If they are correct about the consequences of not gaining access to Chinese consumers and capital, then their case in favour of the CNOOC deal is powerfully strengthened. Few Canadians would like to see our natural resource-based good fortune dissipated, and the arguments of those pushing the deal, like Justin Trudeau, the oil patch, the financial community, the Alberta government and others, are that that good fortune is deeply vulnerable to Chinese displeasure. But are they correct about the weakness of Canada’s position?

Let’s look in turn at each argument, starting with Canada’s need to sell oil and other resources to China.

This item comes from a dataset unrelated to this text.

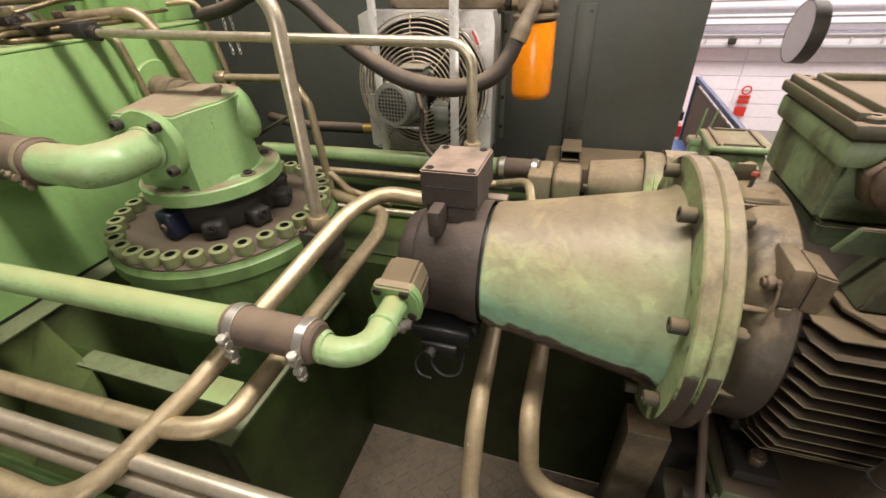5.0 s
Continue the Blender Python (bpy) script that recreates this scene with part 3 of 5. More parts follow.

The International Energy Agency, the best source of reliable data on the likely shape of future energy markets worldwide, said just this month in its World Energy Outlook 2012 that between now and 2035 most of the growth in demand for oil will take place in the developing world. Those non-OECD countries will be taking two-thirds of production by then. And China will be the single largest driver of the growth in consumption, with its demand rising 60% by 2035, followed by India (where demand more than doubles) and the Middle East. Finally, they foresee a modest rise in the value of a barrel of oil, to about US$125 in current dollars.

In the IEA’s basic scenario, global oil demand increases fairly slowly from just over 87 million barrels a day in 2011 to reach nearly 100 million barrels a day in 2035. China will account for half of the net increase worldwide. Or put the other way, non-Chinese markets will account for every bit as much of the increase as China.

These numbers tell us that the world demand for oil is growing and the price is rising. Lots of people besides the Chinese want oil. That’s a seller’s market, not a buyer’s market.